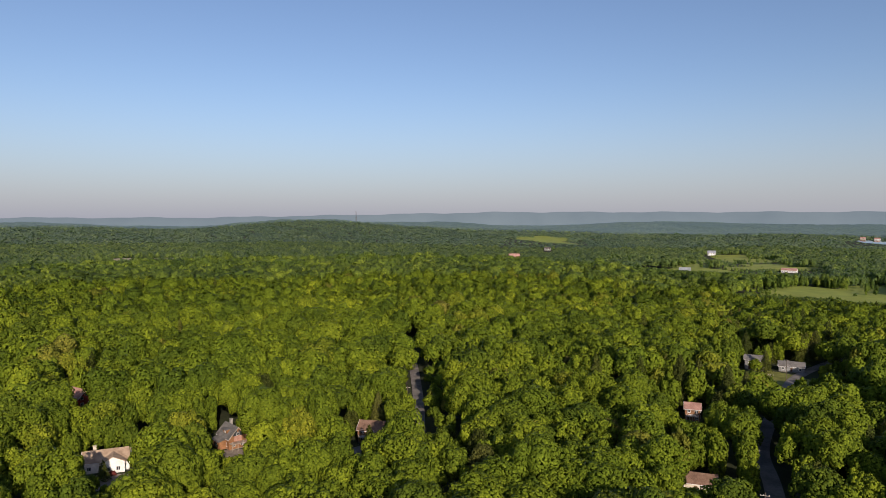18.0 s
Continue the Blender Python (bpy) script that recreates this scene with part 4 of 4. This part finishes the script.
for x, y, h in ((-40, -348, 5), (-45, -343, 6), (-50, -345, 5.5), (-29, -352, 8), (-80, -204, 8), (-84, -198, 7), (-88, -204, 8), (-93, -199, 7)):
    lone("spruce", x, y, h, h * 0.9, "small blue-green spruce on a lawn")
for x, y, h, w in ((227, -104, 8, 3.8), (251, -66, 12, 4.5), (248, -49, 12, 4.5), (253, -57, 14, 5), (-93, -404, 9, 4), (-104, -418, 10, 4), (-120, -414, 9, 4), (-84, -400, 8, 4), (-174, -160, 9, 4.5), (-168, -152, 7, 3.5)):
    lone("broad", x, y, h, w, "rounded green tree on a lawn")
for x, y, h in ((-27, -408, 13), (-33, -406, 14), (61, 262, 11)):
    lone("spruce", x, y, h, h * 0.9, "rusty brown dying spruce beside a drive").data = RUSTY
lone("broad", -158, -157, 9, 4.6, "golden-leaved tree near the shore").data = GOLDEN
for x, y, h in ((-37, -236, 15), (-41, -231, 14), (-33, -240, 13), (-62, -206, 13)):
    lone("broad", x, y, h, 3.4, "tall slender pale-leaved tree by the drive")


lone("spruce", 233, -48.5, 7.5, 2.6, "blue-green spruce beside the white house")
lone("spruce", 231.5, -52.6, 3.4, 1.0, "small clipped conifer beside the white house")


def snag(x, y, high, seed):
    """A dead or half-bare tree: pale forked stem, thin upward branches, a few wisps of leaves."""
    r = random.Random(seed)
    e = thing("bare_tree", pose(x, y, float(ground(x, y)[0]), 0, 0, r.uniform(0, 360)), "half-bare tree with pale stem and thin branches", "tree", "bare trees")
    b = bmesh.new()
    rod(b, (0, 0, -0.5), (0.2, 0.1, high * 0.6), 0.26, 0.16)
    rod(b, (0.2, 0.1, high * 0.6), (0.1, -0.3, high), 0.16, 0.04)
    part("trunk", b, PALE_BARK, e, "pale grey stem")
    for k in range(11):
        a, z = r.uniform(0, 6.28), high * (0.38 + 0.052 * k)
        out = (1 - 0.055 * k) * r.uniform(1.6, 2.6)
        b = bmesh.new()
        mid = (out * 0.55 * math.cos(a), out * 0.55 * math.sin(a), z + out * 0.5)
        rod(b, (0.15, 0.05, z), mid, 0.09, 0.06, 5)
        for q in (-0.5, 0.0, 0.5):
            rod(b, mid, (out * math.cos(a + q), out * math.sin(a + q), z + out * r.uniform(1.0, 1.6)), 0.055, 0.02, 4)
        part("branch", b, PALE_BARK, e)
    v, f, sm = BUSH[seed % 6]
    w = new("foliage", mesh_of("foliage", v * [1.1, 1.1, 0.8] + [0.6, 0.2, high * 0.62], f, [RUST_LEAF], sm))
    w.parent = e


for k, (x, y, h) in enumerate(((343, 62, 17), (352, 66, 15), (204, -174, 15), (212, -181, 16), (221, -187, 15), (-41, -222, 14), (-31, -229, 15), (-36, -233, 13), (118, 150, 13), (250, 60, 16))):
    snag(x, y, h, k)
for x, y in ((206, 291), (209, 289), (212, 287), (214, 290), (231.6, -56.5)):
    s = thing("shrub", pose(x, y, float(ground(x, y)[0]) + 0.2, 0, 0, 20), "dark red ornamental shrub in the forecourt", "shrub", "forecourt shrubs")
    v, f, sm = BUSH[0]
    c = new("crown", mesh_of("crown", v * [1.3, 1.3, 1.0] + [0, 0, 0.5], f, [MAROON_LEAF], sm))
    c.parent = s


# ---- houses ----
def mesh_from(name, bm, mat):
    me = bpy.data.meshes.new(name)
    bm.to_mesh(me)
    bm.free()
    me.materials.append(mat)
    return me


bm = bmesh.new()
for b in ((-0.65, -0.53, -0.7, 0.7), (0.53, 0.65, -0.7, 0.7), (-0.53, 0.53, 0.58, 0.7), (-0.53, 0.53, -0.7, -0.58), (-0.04, 0.04, -0.58, 0.58)):
    box(bm, b[0], b[1], -0.03, 0.07, b[2], b[3])
FRAME_ME = mesh_from("window", bm, TRIM)
PANE_ME = mesh_from("pane", boxed(-0.53, 0.53, -0.02, 0.03, -0.58, 0.58), GLASS)
bm = bmesh.new()
box(bm, -0.5, 0.5, -0.02, 0.06, 0, 2.05)
for zz in (0.35, 1.2):
    box(bm, -0.34, 0.34, 0.05, 0.085, zz, zz + 0.6)
DOOR_ME = mesh_from("door", bm, BROWN)
HANDLE_ME = mesh_from("door_handle", boxed(0.34, 0.42, 0.06, 0.14, 0.98, 1.06), STEEL)


def window(h, x, y, z, turn, size=1.0):
    f = new("window", FRAME_ME)
    f.parent, f.matrix_basis = h, pose(x, y, z, 0, 0, turn) @ Matrix.Scale(size, 4)
    p = new("pane", PANE_ME)
    p.parent = f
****
Without the pictures, repeat the listing above exactly.

[Problem solution]
18.0 s
Continue the Blender Python (bpy) script that recreates this scene with part 4 of 4. This part finishes the script.
for x, y, h in ((-40, -348, 5), (-45, -343, 6), (-50, -345, 5.5), (-29, -352, 8), (-80, -204, 8), (-84, -198, 7), (-88, -204, 8), (-93, -199, 7)):
    lone("spruce", x, y, h, h * 0.9, "small blue-green spruce on a lawn")
for x, y, h, w in ((227, -104, 8, 3.8), (251, -66, 12, 4.5), (248, -49, 12, 4.5), (253, -57, 14, 5), (-93, -404, 9, 4), (-104, -418, 10, 4), (-120, -414, 9, 4), (-84, -400, 8, 4), (-174, -160, 9, 4.5), (-168, -152, 7, 3.5)):
    lone("broad", x, y, h, w, "rounded green tree on a lawn")
for x, y, h in ((-27, -408, 13), (-33, -406, 14), (61, 262, 11)):
    lone("spruce", x, y, h, h * 0.9, "rusty brown dying spruce beside a drive").data = RUSTY
lone("broad", -158, -157, 9, 4.6, "golden-leaved tree near the shore").data = GOLDEN
for x, y, h in ((-37, -236, 15), (-41, -231, 14), (-33, -240, 13), (-62, -206, 13)):
    lone("broad", x, y, h, 3.4, "tall slender pale-leaved tree by the drive")


lone("spruce", 233, -48.5, 7.5, 2.6, "blue-green spruce beside the white house")
lone("spruce", 231.5, -52.6, 3.4, 1.0, "small clipped conifer beside the white house")


def snag(x, y, high, seed):
    """A dead or half-bare tree: pale forked stem, thin upward branches, a few wisps of leaves."""
    r = random.Random(seed)
    e = thing("bare_tree", pose(x, y, float(ground(x, y)[0]), 0, 0, r.uniform(0, 360)), "half-bare tree with pale stem and thin branches", "tree", "bare trees")
    b = bmesh.new()
    rod(b, (0, 0, -0.5), (0.2, 0.1, high * 0.6), 0.26, 0.16)
    rod(b, (0.2, 0.1, high * 0.6), (0.1, -0.3, high), 0.16, 0.04)
    part("trunk", b, PALE_BARK, e, "pale grey stem")
    for k in range(11):
        a, z = r.uniform(0, 6.28), high * (0.38 + 0.052 * k)
        out = (1 - 0.055 * k) * r.uniform(1.6, 2.6)
        b = bmesh.new()
        mid = (out * 0.55 * math.cos(a), out * 0.55 * math.sin(a), z + out * 0.5)
        rod(b, (0.15, 0.05, z), mid, 0.09, 0.06, 5)
        for q in (-0.5, 0.0, 0.5):
            rod(b, mid, (out * math.cos(a + q), out * math.sin(a + q), z + out * r.uniform(1.0, 1.6)), 0.055, 0.02, 4)
        part("branch", b, PALE_BARK, e)
    v, f, sm = BUSH[seed % 6]
    w = new("foliage", mesh_of("foliage", v * [1.1, 1.1, 0.8] + [0.6, 0.2, high * 0.62], f, [RUST_LEAF], sm))
    w.parent = e


for k, (x, y, h) in enumerate(((343, 62, 17), (352, 66, 15), (204, -174, 15), (212, -181, 16), (221, -187, 15), (-41, -222, 14), (-31, -229, 15), (-36, -233, 13), (118, 150, 13), (250, 60, 16))):
    snag(x, y, h, k)
for x, y in ((206, 291), (209, 289), (212, 287), (214, 290), (231.6, -56.5)):
    s = thing("shrub", pose(x, y, float(ground(x, y)[0]) + 0.2, 0, 0, 20), "dark red ornamental shrub in the forecourt", "shrub", "forecourt shrubs")
    v, f, sm = BUSH[0]
    c = new("crown", mesh_of("crown", v * [1.3, 1.3, 1.0] + [0, 0, 0.5], f, [MAROON_LEAF], sm))
    c.parent = s


# ---- houses ----
def mesh_from(name, bm, mat):
    me = bpy.data.meshes.new(name)
    bm.to_mesh(me)
    bm.free()
    me.materials.append(mat)
    return me


bm = bmesh.new()
for b in ((-0.65, -0.53, -0.7, 0.7), (0.53, 0.65, -0.7, 0.7), (-0.53, 0.53, 0.58, 0.7), (-0.53, 0.53, -0.7, -0.58), (-0.04, 0.04, -0.58, 0.58)):
    box(bm, b[0], b[1], -0.03, 0.07, b[2], b[3])
FRAME_ME = mesh_from("window", bm, TRIM)
PANE_ME = mesh_from("pane", boxed(-0.53, 0.53, -0.02, 0.03, -0.58, 0.58), GLASS)
bm = bmesh.new()
box(bm, -0.5, 0.5, -0.02, 0.06, 0, 2.05)
for zz in (0.35, 1.2):
    box(bm, -0.34, 0.34, 0.05, 0.085, zz, zz + 0.6)
DOOR_ME = mesh_from("door", bm, BROWN)
HANDLE_ME = mesh_from("door_handle", boxed(0.34, 0.42, 0.06, 0.14, 0.98, 1.06), STEEL)


def window(h, x, y, z, turn, size=1.0):
    f = new("window", FRAME_ME)
    f.parent, f.matrix_basis = h, pose(x, y, z, 0, 0, turn) @ Matrix.Scale(size, 4)
    p = new("pane", PANE_ME)
    p.parent = f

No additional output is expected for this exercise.